Hindi Was Devised By a Scottish Linguist From The British East India Company
Fascinating story
http://thebengalstory.com/english/h...flYEubkj9bW175tktpFunroHj6erU7aKMR7Ly262aKmhQ
Gilchrist wrote ‘bifurcation of Khariboli into two forms – the Hindustani language with Khariboli as the root resulted in two languages (Hindi and Urdu), each with its own character and script.’
In other words, what was Hindustani language was segregated into Hindi and Urdu (written in the Devanagari and Persian scripts), codified and formalised.
Santosh Kumar Khare on the origin of Hindi in Truth about Language in India wrote in his essay: ‘the notion of Hindi and Urdu as two distinct languages crystallized at Fort William College in the first half of the 19th century.’ He added: “their linguistic and literary repertoires were built up accordingly, Urdu borrowing from Persian/Arabic and Hindi from Sanskrit.’

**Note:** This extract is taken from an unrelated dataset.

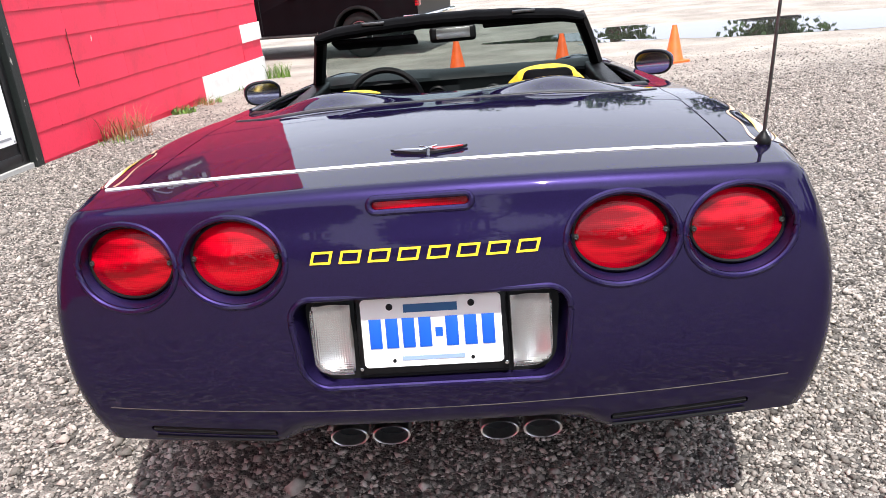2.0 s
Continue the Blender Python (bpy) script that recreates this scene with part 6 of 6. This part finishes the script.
for s in (1, -1):
    skin_text("OFFICIAL PACE CAR", 0.056, 1.236, 0.512, INK, s, 0.2, 0.0028, 0.64, -0.075 * s, 0.0045, 1.2, 0.037)
    skin_text("ndianapolis", 0.132, 1.099, 0.704, YELLOW_VINYL, s, 0.0, 0.0, 0.285, -0.06 * s, high=0.128)
    # the tall first letter: a looped stem with a tail
    stem = [(0.03 * math.cos(a) + 0.028, 0.052 * math.sin(a) + 0.035) for a in np.linspace(2.6, -0.6, 22)]
    stem += [(0.052 - 0.012 * t, 0.006 - 0.085 * t) for t in np.linspace(0.1, 0.8, 8)]
    stem += [(0.005 + 0.035 * math.cos(a), -0.068 + 0.022 * math.sin(a)) for a in np.linspace(-0.3, -2.6, 14)]
    rib = swash(stem, [0.0022 + 0.003 * math.sin(math.pi * k / (len(stem) - 1)) for k in range(len(stem))])
    co = np.array([v.co[:] for v in rib.verts])
    yv, zv = 0.913 + s * 0.088 * ((co[:, 0] - co[:, 0].min()) / np.ptp(co[:, 0]) - 0.5), 0.687 + 0.113 * (co[:, 1] - co[:, 1].min()) / np.ptp(co[:, 1])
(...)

In the words of K.B. Jindal, author of A History of Hindi Literature: ‘Hindi as we know it today is the product of the nineteenth century.’
Contemporary Dutch historian Thomas De Bruijin says that Fort William College in Calcutta was ‘more or less the birthplace of modern Hindi.’
George Abraham Grierson, noted Irish linguist of the late 19th and early 20th century, said that the standard or pure Hindi which contemporary Indians use is ‘an artificial dialect the mother tongue of no native-born Indian, a newly invented speech, that wonderful hybrid known to Europeans as Hindi and invented by them.’
Hence, my late maternal grandmother was right: the birthplace of modern Hindi is Calcutta. And it was in Fort William that this invention took place under the tireless efforts of John Gilchrist.
If the Anglophone Indians are derided as ‘Macaulay’s children’, then the Hindi speaking Indians can also be called ‘Gilchrist’s children’.